1. DISSENT This one's a bit difficult since the Holy Father used it when addressing the bishops of England and Wales at their 'ad limina' visit last year:
("It is important to recognise dissent for what it is, and not to mistake it for a mature contribution to a balanced and wide-ranging debate." Their lordships remained with stony expressions on their faces, except for Archbishop Longley who looked very nervous indeed. However, it seemed clear that they knew perfectly well what the Holy Father thinks it is. Characteristically he avoided the harsh word 'heresy'. But what else could he have meant?)
2. LOYAL DISSENT I first met this expression in a Tablet editorial during the early 80s. It seemed a nonsensical contradiction in terms at the time, and it still does. If you persistently dissent from the Magisterium and from the teaching of the Pope, you cannot claim to be loyal to the Church or to him..

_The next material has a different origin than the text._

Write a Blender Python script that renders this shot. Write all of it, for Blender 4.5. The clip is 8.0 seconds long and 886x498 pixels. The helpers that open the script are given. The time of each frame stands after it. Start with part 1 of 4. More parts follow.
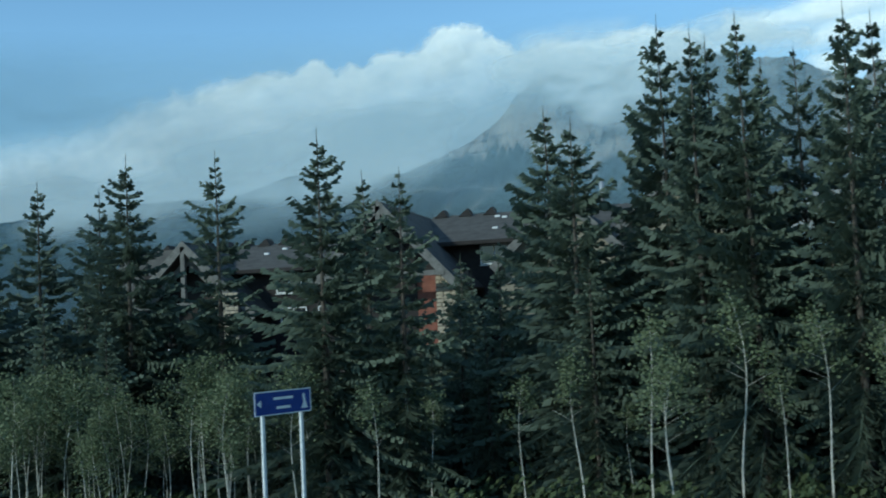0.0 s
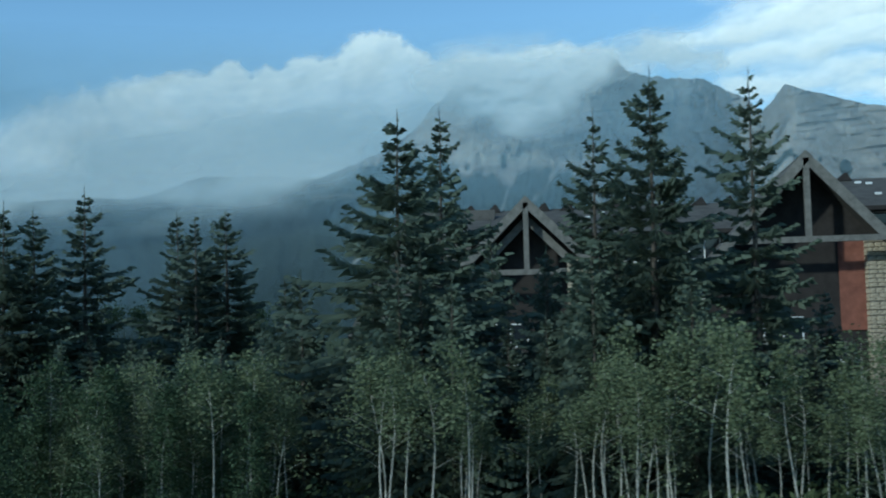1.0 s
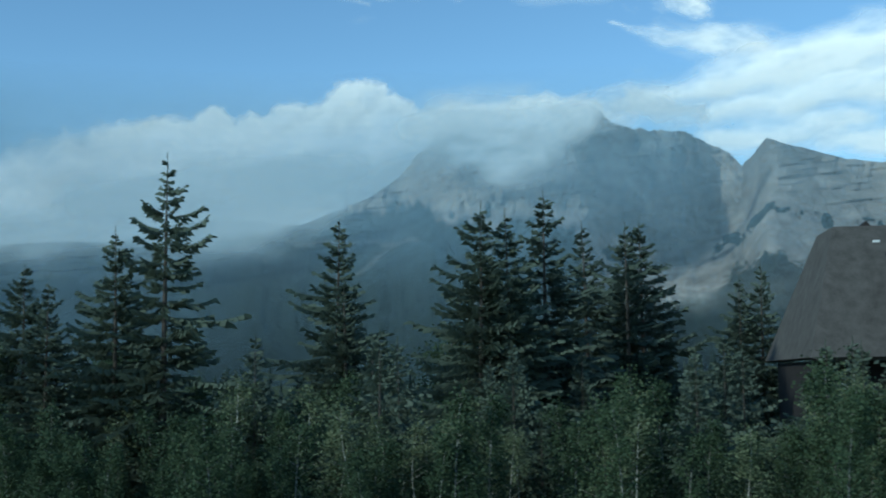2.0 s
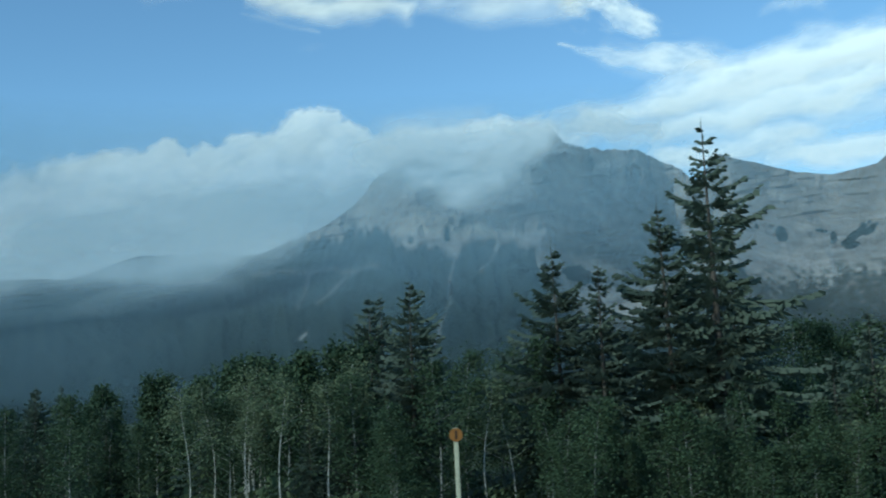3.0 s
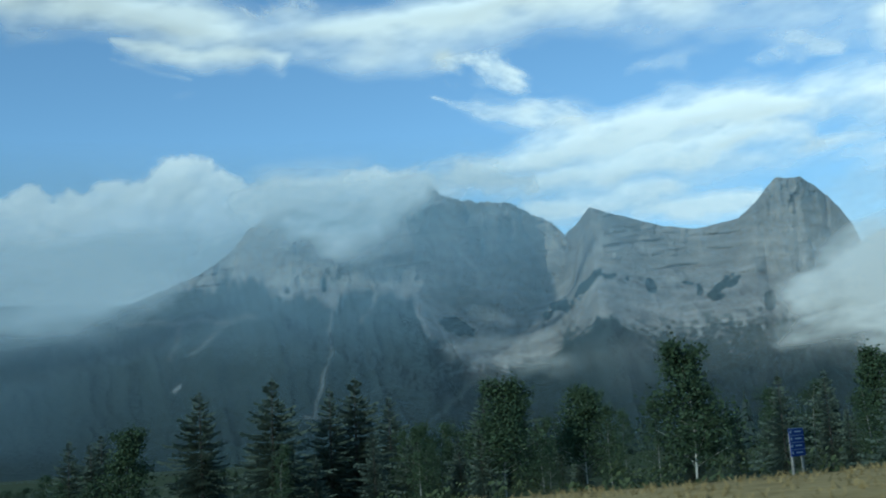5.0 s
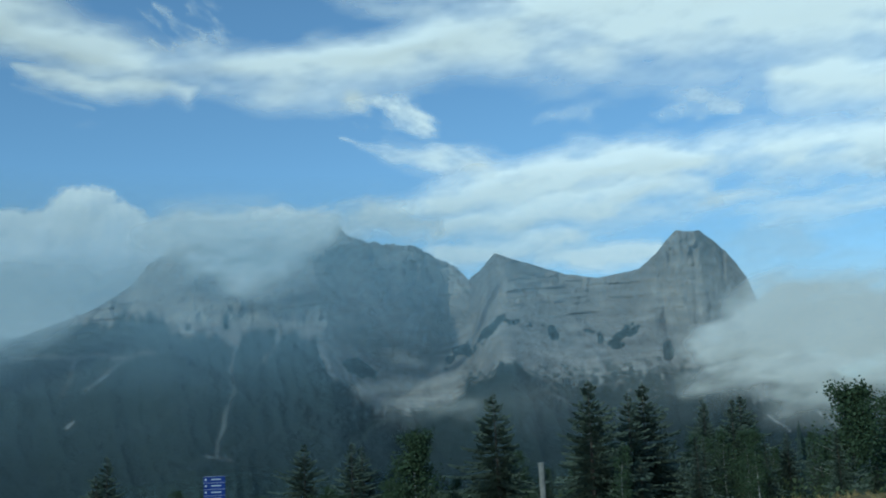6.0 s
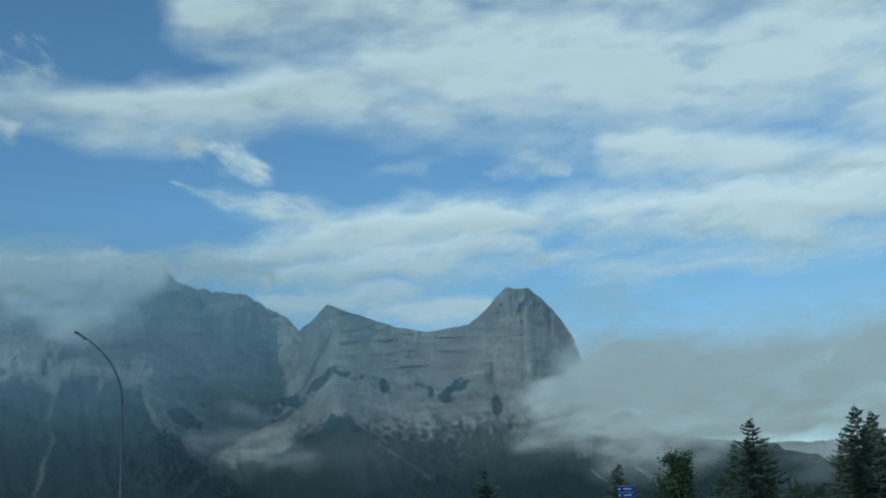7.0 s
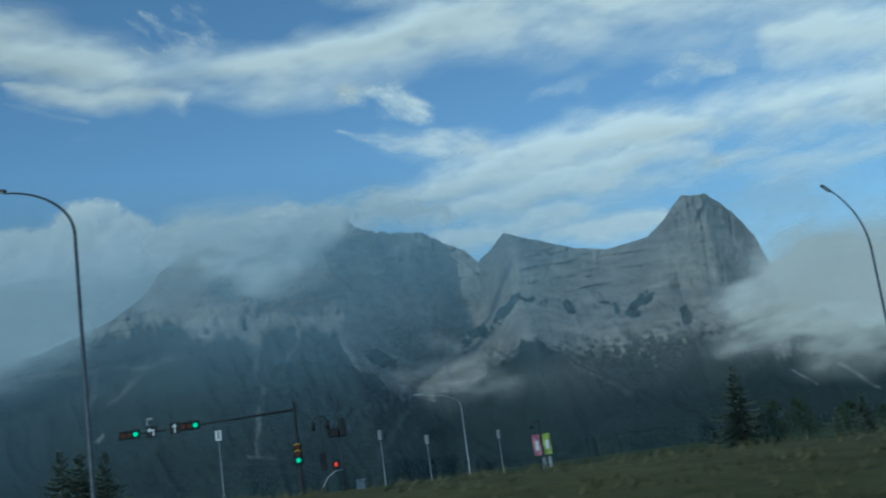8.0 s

3. PRESIDER Unfortunately this term is increasingly used even in the Vatican Radio and TV English translations. I prefer always to say that a priest offers or celebrates Mass. He is not a Committee chairman with a casting vote. Without him there would be no Mass.
4. PASTOR I'm not sure but I think this has crept in from American usage. I don't like it because it emphasises only a part of the priest's role and completely leaves out his main function at the altar. The word 'priest' is all embracing.
5. LIBERAL CATHOLIC The people who thus identify themselves when they are in vociferous disagreement with Church teaching on various matters of faith and morals, would really be more accurately described as Protestants. Protestant Catholics would be more truthful. Even though it is an oxymoron it would make such people realise what they really are.
6 TALIBAN CATHOLICS Extreme Traditionalists. A dangerous term because ordinary Orthodox Catholics can be absorbed into that grouping if they are not careful.
7. GIVING OUT THE WINE The administering of the Precious Blood of Our Lord at Holy Communion.. Thought to be used by some EMHCs as the result of poor or non-existent catechesis.
8. SONG The word is banal and inadequate to describe the variety of music the Church has in her repertoire. What's wrong with hymn, psalm, motet, antthem etc.?
9. SOLEMN WALKING PROCESSION. This one is a real corker of a porky. It refers to the queue for standing Communion and seems to have been invented very recently. If any reader had heard it before I'd be grateful to know. At the time this queueing was introduced nobody ever explained to me that we were to do it as a special act of reverence. Had they done so, it would not now be necessary to 'recommend' that standing communicants make some sign of reverence. The reason always given for the queue method was that it is quicker than to have everyone kneeling at the Communion rail. In fact that reason is absolute nonsense as well. No, the real reason it was adopted is quite different. Looking back one can only fear that it was either carelessly foolish or part of a deliberate strategy, an iconoclasm in fact, that destroyed the spiritual meaning of the internal architecture of many of our churches and dealt a hammer blow to Catholic understanding of the Mass.
Enough for now.Time to cook supper.
4 comments:
I've heard the term 'communion procession' since becoming Catholic in the mid-1970s: that it was, the queue itself, supposed to be a reverent action analogous to kneeling is the EW bishops' doing or their bureaucrats' (although my guess is that if you submit yourself to the penance of looking into the 'pastoral liturgy resources' that plague us you would probably find that the notion is celebrated there). In my experience (several US dioceses), it is just a descriptor of what happens at that point in the Mass (one can't very well say 'communion waiting line').
Thanks Marc.
It is still a notion that I find totally unconvincing. Why can't one say 'Communion waiting line' when that is what it is?
I think it's known as sophistry?
I don't have a problem with the Communion procession as a functional term. We do in fact process, after a fashion, to receive Communion. That this should be seen as an adequate sign of reverence towards the Blessed Sacrament does, however, strike me as somewhat half-baked!